Female sterilization involves removing the function of the Fallopian tubes by excising, interrupting or plugging them. The Essure device is placed in the junction between the uterus and Fallopian tubes, in a procedure done in the office under local anesthesia. Over the next three months, tissue grows over the devices and then occludes the tubes. Three months after insertion, a special x-ray is performed in the hospital to make sure the tubes are fully blocked. One must use another form of birth control until then. The delay in effectiveness and need for two procedures leads me to not offer the Essure in my practice.
To interrupt the tubes (“tubal ligation”) or remove them (“salpingectomy”) requires a minor surgery procedure. This requires general anesthesia and a half-day in the hospital but is immediately effective. Overall, this is easier for the patient than an Essure.
All of these methods are extremely effective and have only rare failures.
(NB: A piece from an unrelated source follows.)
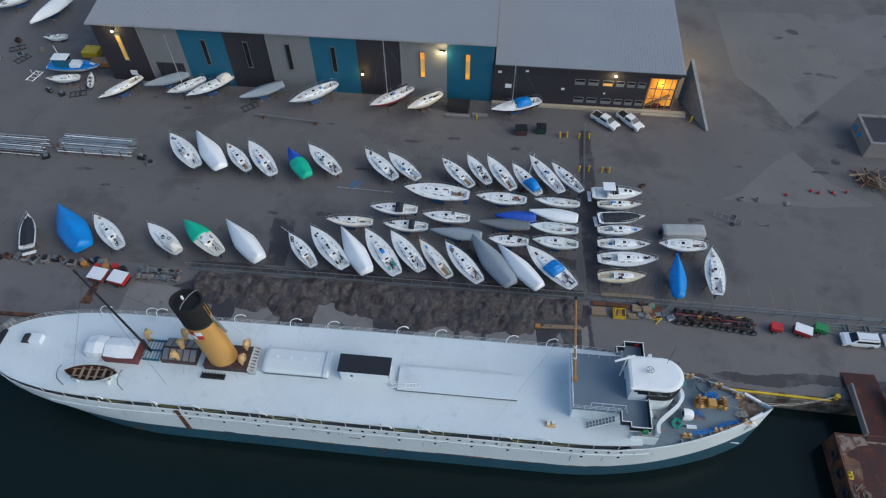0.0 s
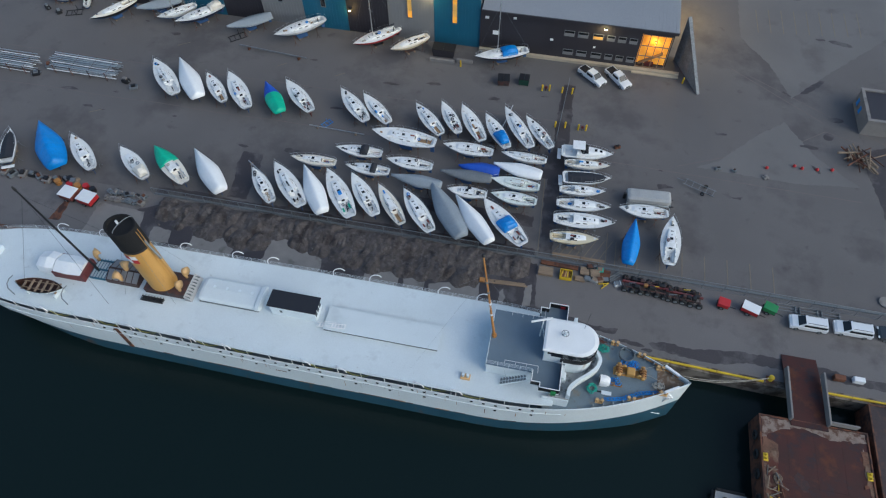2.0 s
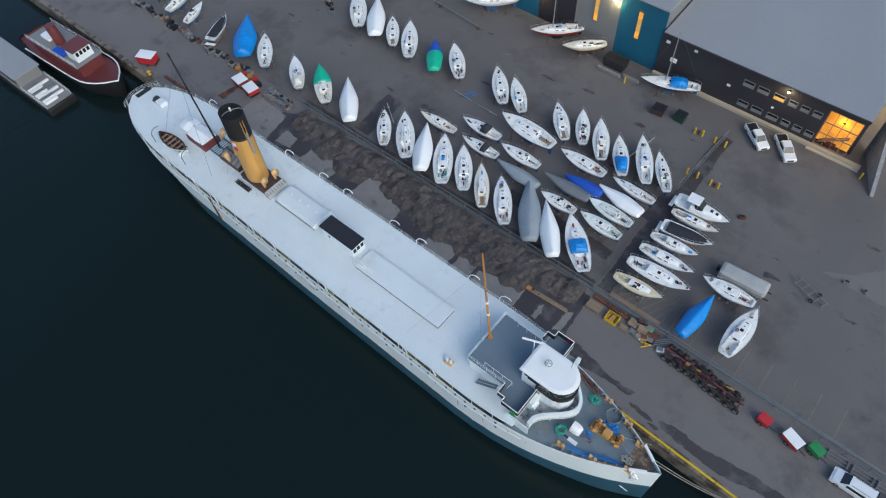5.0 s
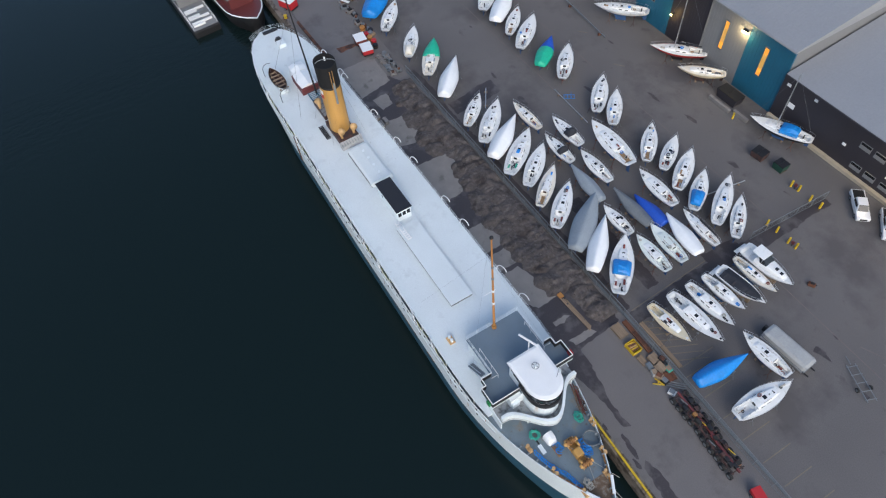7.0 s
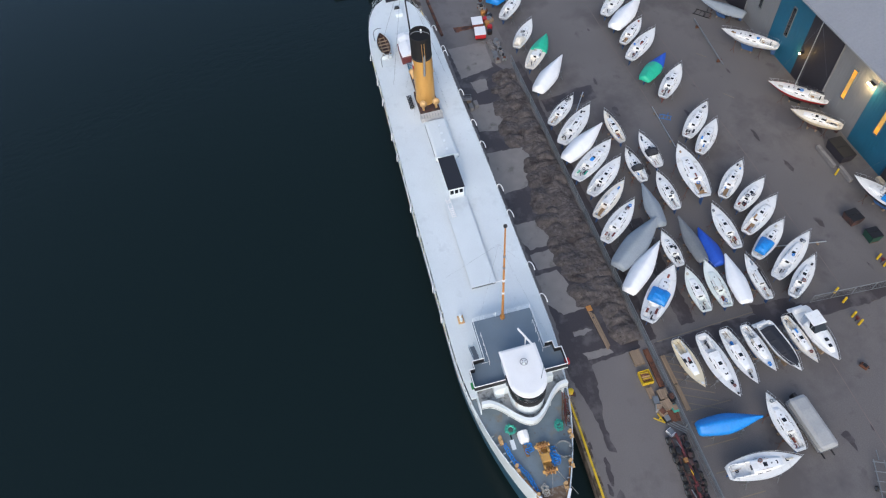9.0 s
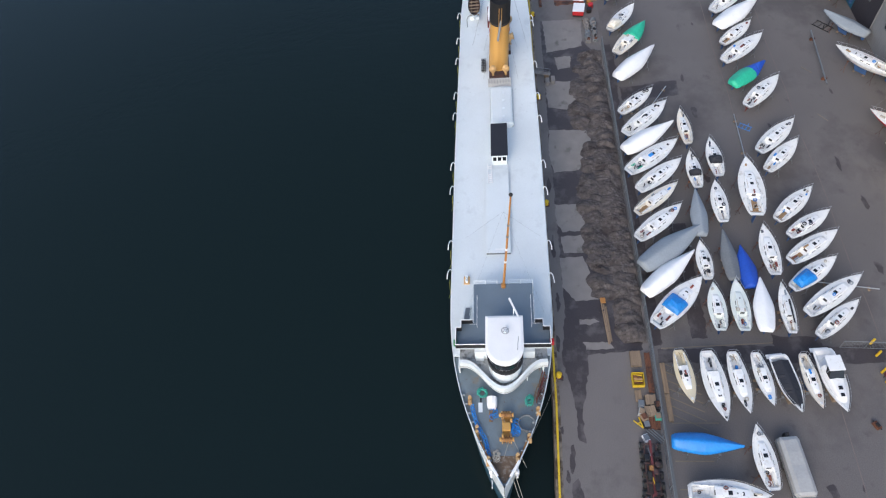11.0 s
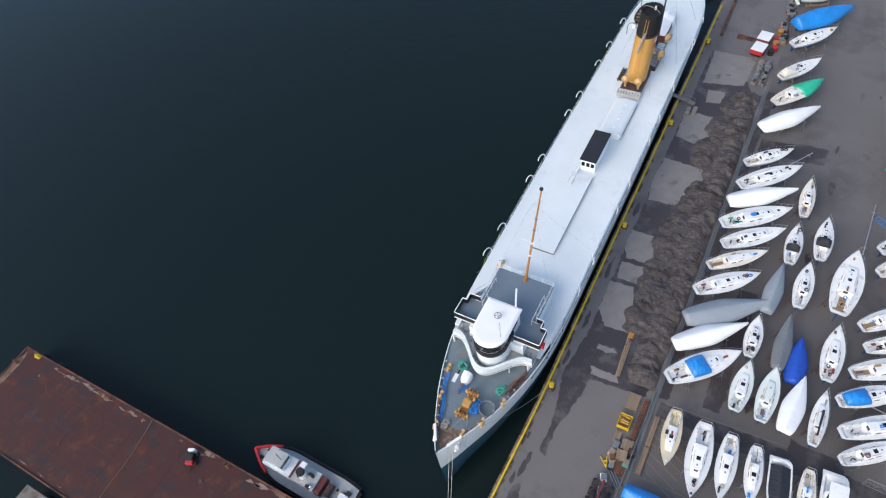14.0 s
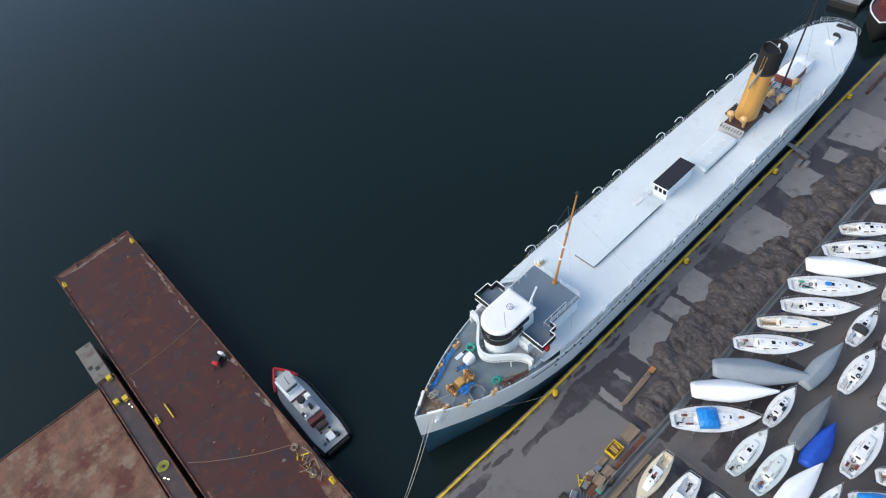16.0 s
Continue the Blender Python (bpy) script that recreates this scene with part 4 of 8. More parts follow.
# white scalloped bosses at the hawse pipes, with anchors stowed below the rail
for side in (-1, 1):
    HB = HC + side * ship_half(28.4, 0.85)
    boss = part("hawse_boss", rod(B(), (28.4, HB - side * 0.1, 6.3), (28.4, HB + side * 0.35, 6.2), 0.34, n=10), "signal", ship, "white scalloped boss at the hawse pipe")
    for a in range(5):
        px, pz = 28.4 + 0.42 * math.cos(a * 1.256), 6.25 + 0.42 * math.sin(a * 1.256)
        part("lobe", rod(B(), (px, HB + side * 0.1, pz), (px, HB + side * 0.3, pz), 0.3, 0.22, 10), "signal", boss)
    part("anchor_shank", rod(B(), (28.4, HB + side * 0.25, 6.1), (28.3, HB + side * 0.1, 4.6), 0.12, n=8), "signal", boss)
part("draught_mark", box(B(), 27.3, 28.9, HC - ship_half(28.1, 0.42) - 0.36, HC - ship_half(28.1, 0.42) - 0.26, 0.75, 0.82), "signal", ship)
# mooring lines to the quay
for k, (a, b) in enumerate((((28.6, -6.4, 7.6), (43.3, -0.95, 0.5)), ((29.0, -6.7, 7.6), (43.5, -0.95, 0.5)), ((26.0, -5.0, 7.3), (14.2, -0.15, 0.5)))):
    a, b = Vector(a), Vector(b)
    pts = [a.lerp(b, i / 14) - Vector((0, 0, 1.6 * math.sin(math.pi * i / 14))) for i in range(15)]
    part("mooring_line", tube(B(), pts, 0.03 if k < 2 else 0.018, 5), "ropepale", ship)

# ---- boats ----
def hull_half(u, B2, k, full=0.58):
    """Half breadth of a yacht hull: u from 0 at the stern to 1 at the bow, k from 0 low to 1 at the deck."""
    plan = full + (1 - full) * math.sin(min(1, u / 0.45) * math.pi / 2) if u < 0.45 else 1 - ((u - 0.45) / 0.55) ** (1.3 if full == 0.7 else 2.1)
    plan *= 0.80 + 0.20 * math.sqrt(min(1, u / 0.06))
    return max(0.015, B2 * plan * (0.06 + 0.94 * k ** 0.45))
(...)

The risks of Essure are pain, infection after the first procedure, and failure of the device to occlude the tube, which would require a second approach.
Tubal ligation and salpingectomy have similar side effects, these being anesthesia reactions, bleeding during surgery and infection. In 34 years of practice I have never seen any of these. Salpingectomy is preferred to tubal ligation in women who have an increased risk for pelvic cancers, some of which arise from the Fallopian tubes.